Give every line again exactly as it appears, please, but not the pictures.

:: Given records ::

▬▬▬

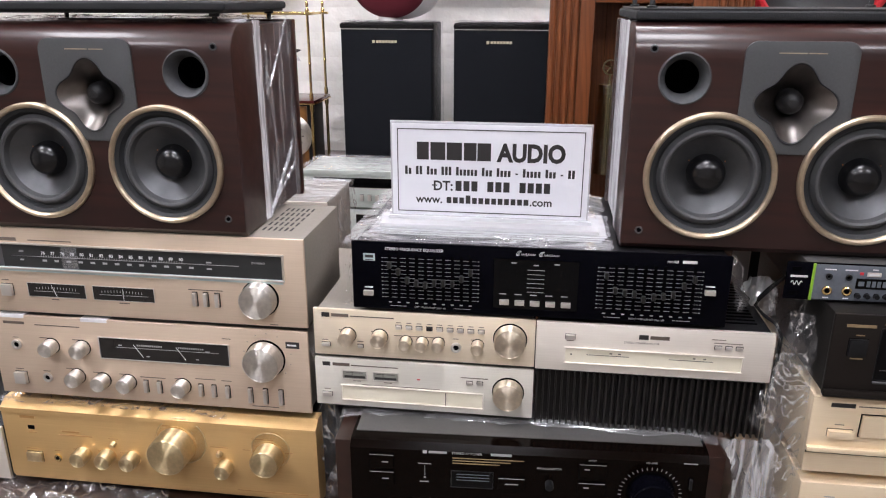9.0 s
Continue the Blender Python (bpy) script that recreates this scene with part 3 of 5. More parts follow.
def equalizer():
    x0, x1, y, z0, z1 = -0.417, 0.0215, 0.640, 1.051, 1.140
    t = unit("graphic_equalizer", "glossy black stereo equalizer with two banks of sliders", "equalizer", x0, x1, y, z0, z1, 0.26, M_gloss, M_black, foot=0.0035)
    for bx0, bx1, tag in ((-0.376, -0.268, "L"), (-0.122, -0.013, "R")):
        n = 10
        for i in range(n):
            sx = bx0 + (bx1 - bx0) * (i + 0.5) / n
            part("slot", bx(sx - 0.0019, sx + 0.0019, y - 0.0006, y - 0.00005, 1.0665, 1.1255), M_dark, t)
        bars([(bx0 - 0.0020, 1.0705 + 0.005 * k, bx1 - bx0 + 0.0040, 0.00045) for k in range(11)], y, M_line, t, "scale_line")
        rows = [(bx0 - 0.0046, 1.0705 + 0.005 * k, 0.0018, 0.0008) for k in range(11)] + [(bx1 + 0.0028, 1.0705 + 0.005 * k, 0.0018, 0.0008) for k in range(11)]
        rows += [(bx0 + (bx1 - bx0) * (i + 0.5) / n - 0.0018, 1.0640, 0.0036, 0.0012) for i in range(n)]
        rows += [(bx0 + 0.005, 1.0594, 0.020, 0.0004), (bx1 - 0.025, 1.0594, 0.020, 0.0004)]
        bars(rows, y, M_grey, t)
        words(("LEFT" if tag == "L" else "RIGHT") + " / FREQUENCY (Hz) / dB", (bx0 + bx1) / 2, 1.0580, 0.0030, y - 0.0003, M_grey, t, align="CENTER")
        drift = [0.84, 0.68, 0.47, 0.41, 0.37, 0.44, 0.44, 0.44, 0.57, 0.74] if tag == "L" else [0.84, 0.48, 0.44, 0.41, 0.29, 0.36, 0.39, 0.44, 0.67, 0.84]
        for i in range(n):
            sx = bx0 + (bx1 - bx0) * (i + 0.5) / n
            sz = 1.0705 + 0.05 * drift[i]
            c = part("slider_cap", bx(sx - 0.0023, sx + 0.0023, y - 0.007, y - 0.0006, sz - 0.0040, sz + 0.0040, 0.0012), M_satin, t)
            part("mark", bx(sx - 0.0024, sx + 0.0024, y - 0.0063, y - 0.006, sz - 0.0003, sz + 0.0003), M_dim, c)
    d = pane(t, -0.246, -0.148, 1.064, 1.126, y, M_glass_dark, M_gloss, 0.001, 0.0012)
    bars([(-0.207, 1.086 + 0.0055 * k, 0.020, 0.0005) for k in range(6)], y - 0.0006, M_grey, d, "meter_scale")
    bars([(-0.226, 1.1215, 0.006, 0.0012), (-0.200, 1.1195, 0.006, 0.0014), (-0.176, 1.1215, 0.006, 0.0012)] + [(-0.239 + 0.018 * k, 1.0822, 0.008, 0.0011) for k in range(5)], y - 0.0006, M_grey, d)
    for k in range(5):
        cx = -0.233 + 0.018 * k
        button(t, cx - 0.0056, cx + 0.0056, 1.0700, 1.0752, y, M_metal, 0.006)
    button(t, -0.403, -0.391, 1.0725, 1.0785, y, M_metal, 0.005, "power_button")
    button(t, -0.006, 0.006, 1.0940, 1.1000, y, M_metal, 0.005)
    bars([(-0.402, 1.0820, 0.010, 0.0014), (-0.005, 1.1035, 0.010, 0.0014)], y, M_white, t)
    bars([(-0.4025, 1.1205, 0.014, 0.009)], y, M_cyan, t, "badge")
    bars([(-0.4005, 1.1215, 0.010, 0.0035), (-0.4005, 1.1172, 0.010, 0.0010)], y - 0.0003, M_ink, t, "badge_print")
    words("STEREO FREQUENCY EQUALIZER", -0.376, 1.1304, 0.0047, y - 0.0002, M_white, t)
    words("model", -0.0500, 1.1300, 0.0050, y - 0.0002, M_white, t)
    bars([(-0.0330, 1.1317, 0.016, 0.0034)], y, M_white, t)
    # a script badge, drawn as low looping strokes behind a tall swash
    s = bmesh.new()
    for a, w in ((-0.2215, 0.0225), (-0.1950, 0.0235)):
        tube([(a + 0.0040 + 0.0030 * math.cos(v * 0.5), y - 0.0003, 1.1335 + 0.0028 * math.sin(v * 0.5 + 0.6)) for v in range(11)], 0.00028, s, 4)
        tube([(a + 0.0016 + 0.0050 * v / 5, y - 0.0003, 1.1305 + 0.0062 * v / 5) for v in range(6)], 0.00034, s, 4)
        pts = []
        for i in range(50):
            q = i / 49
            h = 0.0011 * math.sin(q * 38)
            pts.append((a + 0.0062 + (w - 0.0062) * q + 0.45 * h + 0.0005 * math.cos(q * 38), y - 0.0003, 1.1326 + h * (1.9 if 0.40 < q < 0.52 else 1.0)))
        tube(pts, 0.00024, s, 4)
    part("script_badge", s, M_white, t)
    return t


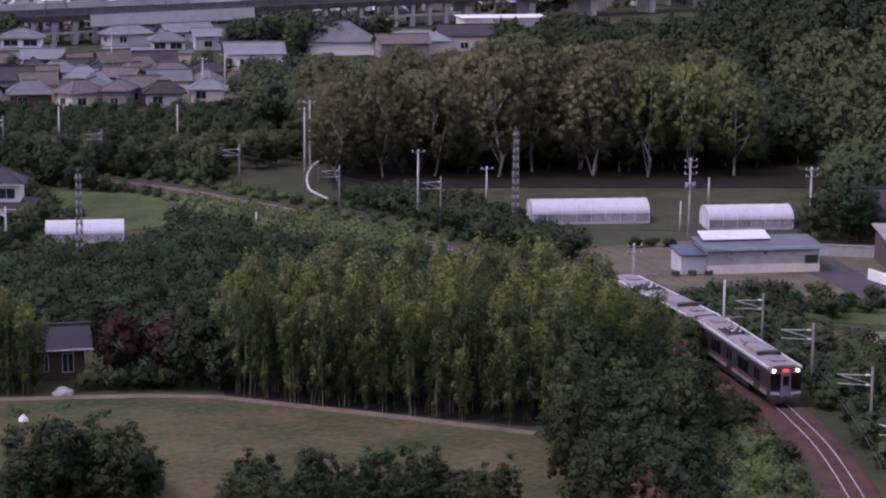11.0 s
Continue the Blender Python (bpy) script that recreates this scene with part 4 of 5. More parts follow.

▬▬▬

:: Result for this task ::
9.0 s
Continue the Blender Python (bpy) script that recreates this scene with part 3 of 5. More parts follow.
def equalizer():
    x0, x1, y, z0, z1 = -0.417, 0.0215, 0.640, 1.051, 1.140
    t = unit("graphic_equalizer", "glossy black stereo equalizer with two banks of sliders", "equalizer", x0, x1, y, z0, z1, 0.26, M_gloss, M_black, foot=0.0035)
    for bx0, bx1, tag in ((-0.376, -0.268, "L"), (-0.122, -0.013, "R")):
        n = 10
        for i in range(n):
            sx = bx0 + (bx1 - bx0) * (i + 0.5) / n
            part("slot", bx(sx - 0.0019, sx + 0.0019, y - 0.0006, y - 0.00005, 1.0665, 1.1255), M_dark, t)
        bars([(bx0 - 0.0020, 1.0705 + 0.005 * k, bx1 - bx0 + 0.0040, 0.00045) for k in range(11)], y, M_line, t, "scale_line")
        rows = [(bx0 - 0.0046, 1.0705 + 0.005 * k, 0.0018, 0.0008) for k in range(11)] + [(bx1 + 0.0028, 1.0705 + 0.005 * k, 0.0018, 0.0008) for k in range(11)]
        rows += [(bx0 + (bx1 - bx0) * (i + 0.5) / n - 0.0018, 1.0640, 0.0036, 0.0012) for i in range(n)]
        rows += [(bx0 + 0.005, 1.0594, 0.020, 0.0004), (bx1 - 0.025, 1.0594, 0.020, 0.0004)]
        bars(rows, y, M_grey, t)
        words(("LEFT" if tag == "L" else "RIGHT") + " / FREQUENCY (Hz) / dB", (bx0 + bx1) / 2, 1.0580, 0.0030, y - 0.0003, M_grey, t, align="CENTER")
        drift = [0.84, 0.68, 0.47, 0.41, 0.37, 0.44, 0.44, 0.44, 0.57, 0.74] if tag == "L" else [0.84, 0.48, 0.44, 0.41, 0.29, 0.36, 0.39, 0.44, 0.67, 0.84]
        for i in range(n):
            sx = bx0 + (bx1 - bx0) * (i + 0.5) / n
            sz = 1.0705 + 0.05 * drift[i]
            c = part("slider_cap", bx(sx - 0.0023, sx + 0.0023, y - 0.007, y - 0.0006, sz - 0.0040, sz + 0.0040, 0.0012), M_satin, t)
            part("mark", bx(sx - 0.0024, sx + 0.0024, y - 0.0063, y - 0.006, sz - 0.0003, sz + 0.0003), M_dim, c)
    d = pane(t, -0.246, -0.148, 1.064, 1.126, y, M_glass_dark, M_gloss, 0.001, 0.0012)
    bars([(-0.207, 1.086 + 0.0055 * k, 0.020, 0.0005) for k in range(6)], y - 0.0006, M_grey, d, "meter_scale")
    bars([(-0.226, 1.1215, 0.006, 0.0012), (-0.200, 1.1195, 0.006, 0.0014), (-0.176, 1.1215, 0.006, 0.0012)] + [(-0.239 + 0.018 * k, 1.0822, 0.008, 0.0011) for k in range(5)], y - 0.0006, M_grey, d)
    for k in range(5):
        cx = -0.233 + 0.018 * k
        button(t, cx - 0.0056, cx + 0.0056, 1.0700, 1.0752, y, M_metal, 0.006)
    button(t, -0.403, -0.391, 1.0725, 1.0785, y, M_metal, 0.005, "power_button")
    button(t, -0.006, 0.006, 1.0940, 1.1000, y, M_metal, 0.005)
    bars([(-0.402, 1.0820, 0.010, 0.0014), (-0.005, 1.1035, 0.010, 0.0014)], y, M_white, t)
    bars([(-0.4025, 1.1205, 0.014, 0.009)], y, M_cyan, t, "badge")
    bars([(-0.4005, 1.1215, 0.010, 0.0035), (-0.4005, 1.1172, 0.010, 0.0010)], y - 0.0003, M_ink, t, "badge_print")
    words("STEREO FREQUENCY EQUALIZER", -0.376, 1.1304, 0.0047, y - 0.0002, M_white, t)
    words("model", -0.0500, 1.1300, 0.0050, y - 0.0002, M_white, t)
    bars([(-0.0330, 1.1317, 0.016, 0.0034)], y, M_white, t)
    # a script badge, drawn as low looping strokes behind a tall swash
    s = bmesh.new()
    for a, w in ((-0.2215, 0.0225), (-0.1950, 0.0235)):
        tube([(a + 0.0040 + 0.0030 * math.cos(v * 0.5), y - 0.0003, 1.1335 + 0.0028 * math.sin(v * 0.5 + 0.6)) for v in range(11)], 0.00028, s, 4)
        tube([(a + 0.0016 + 0.0050 * v / 5, y - 0.0003, 1.1305 + 0.0062 * v / 5) for v in range(6)], 0.00034, s, 4)
        pts = []
        for i in range(50):
            q = i / 49
            h = 0.0011 * math.sin(q * 38)
            pts.append((a + 0.0062 + (w - 0.0062) * q + 0.45 * h + 0.0005 * math.cos(q * 38), y - 0.0003, 1.1326 + h * (1.9 if 0.40 < q < 0.52 else 1.0)))
        tube(pts, 0.00024, s, 4)
    part("script_badge", s, M_white, t)
    return t


11.0 s
Continue the Blender Python (bpy) script that recreates this scene with part 4 of 5. More parts follow.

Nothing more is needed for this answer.